The Rookie of the Year race is all but decided in the American League, with Julio Rodriguez leading by a substantial margin, but the National League award isn’t as straightforward. It’s a two-man race in the NL, and both youngsters play for the Braves — Spencer Strider and Michael Harris. The former has a slight edge in terms of odds, but it’s razor-thin.
- Spencer Strider -160
- Michael Harris +190
- Oneil Cruz +1500
- Seiya Suzuki +2000
- Chris Morel +2000
- Brendan Donovan +5000
- Alek Thomas +6600
- Luis Gonzalez +6600
- Nolan Gorman +6600
- Jack Suwinski +10000
We’ll start with the reigning NL Rookie of the Month.
During July, Atlanta’s Huckleberry posted a 2.70 ERA with 41 strikeouts over 26.2 innings pitched. And his 2.14 FIP even suggests he’s been a bit unlucky. Strider also only allowed a minuscule .158 average against opposing batters. The rookie has established himself as the team’s second ace behind Max Fried and might even challenge him for the best starter in the rotation sooner rather than later.

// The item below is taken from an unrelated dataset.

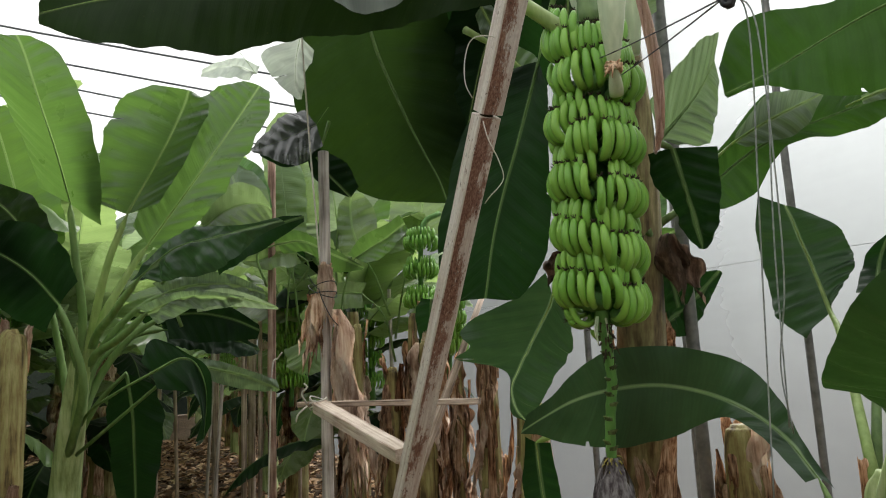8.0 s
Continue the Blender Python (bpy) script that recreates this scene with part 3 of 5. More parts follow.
post("row_post", (-3.60, 6.20), 0.034, 2.3, TIMBER, "weathered grey wooden post standing in the row", group="posts in the rows", seed=11)
post("row_post", (-3.95, 6.15), 0.030, 2.3, TIMBER, "weathered grey wooden post standing in the row", group="posts in the rows", seed=12)


for k, (x, y, r, top) in enumerate(((-3.35, 5.75, 0.016, 2.0), (-3.72, 5.60, 0.014, 1.9), (-2.48, 5.55, 0.015, 2.1), (-2.20, 5.05, 0.013, 1.8), (-3.30, 6.55, 0.020, 2.3), (-4.20, 6.60, 0.022, 2.2), (-4.55, 6.10, 0.018, 2.0),
                                    (-2.95, 4.45, 0.012, 1.65), (-3.48, 4.95, 0.013, 1.8), (-2.05, 5.70, 0.016, 2.2))):
    post("row_post", (x, y), r, top, GREY_TIMBER if k % 2 else TIMBER, "thin weathered stake standing among the plants", group="posts in the rows", seed=40 + k, lean=(0.10 * math.sin(k * 2.1), 0.05 * math.cos(k)))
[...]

To begin the year, Strider dominated out of the bullpen. He boasted a 2.22 ERA and ridiculous 1.45 FIP. Over that same stretch, Strider only allowed batters to hit for a .167 average, striking out 37 of them. Then, he switched roles, but it’s just been more of the same from the hard-throwing righty.
In 13 starts, Strider boasts a 3.77 ERA, but his 2.17 FIP suggests he’s been extremely unlucky. An uncharacteristically terrible outing against the Mets absolutely nuked his ERA, in which Strider only made it through 2.2 innings while surrendering four earned runs. Excluding that wart of a start, Strider’s 3.02 ERA is much more impressive.
Among rookies, Strider leads all pitchers in the MLB in fWAR (3.1) with John Schreiber trailing far behind (1.3 fWAR). He’s also posted an unbelievable 13.85 K/9 over 89.2 innings pitched. He’s by far the best rookie pitcher and might even be in the conversation with some of the top starters in baseball.
Michael Harris is having an equally impressive debut for the Braves. He leads all NL rookie position players in fWAR (2.5) while slashing .289/.328/.496 with an .824 OPS, 11 home runs, 37 RBIs, and 13 stolen bags. He’s been outstanding at the plate, but he’s been even better defensively, reminding many Braves fans of Andruw Jones in centerfield. The rookie surely has several Gold Gloves in his future, accumulating a 3.5 defensive fWAR in just 66 games.
Both players will be instrumental in the Braves’ quest for another World Series.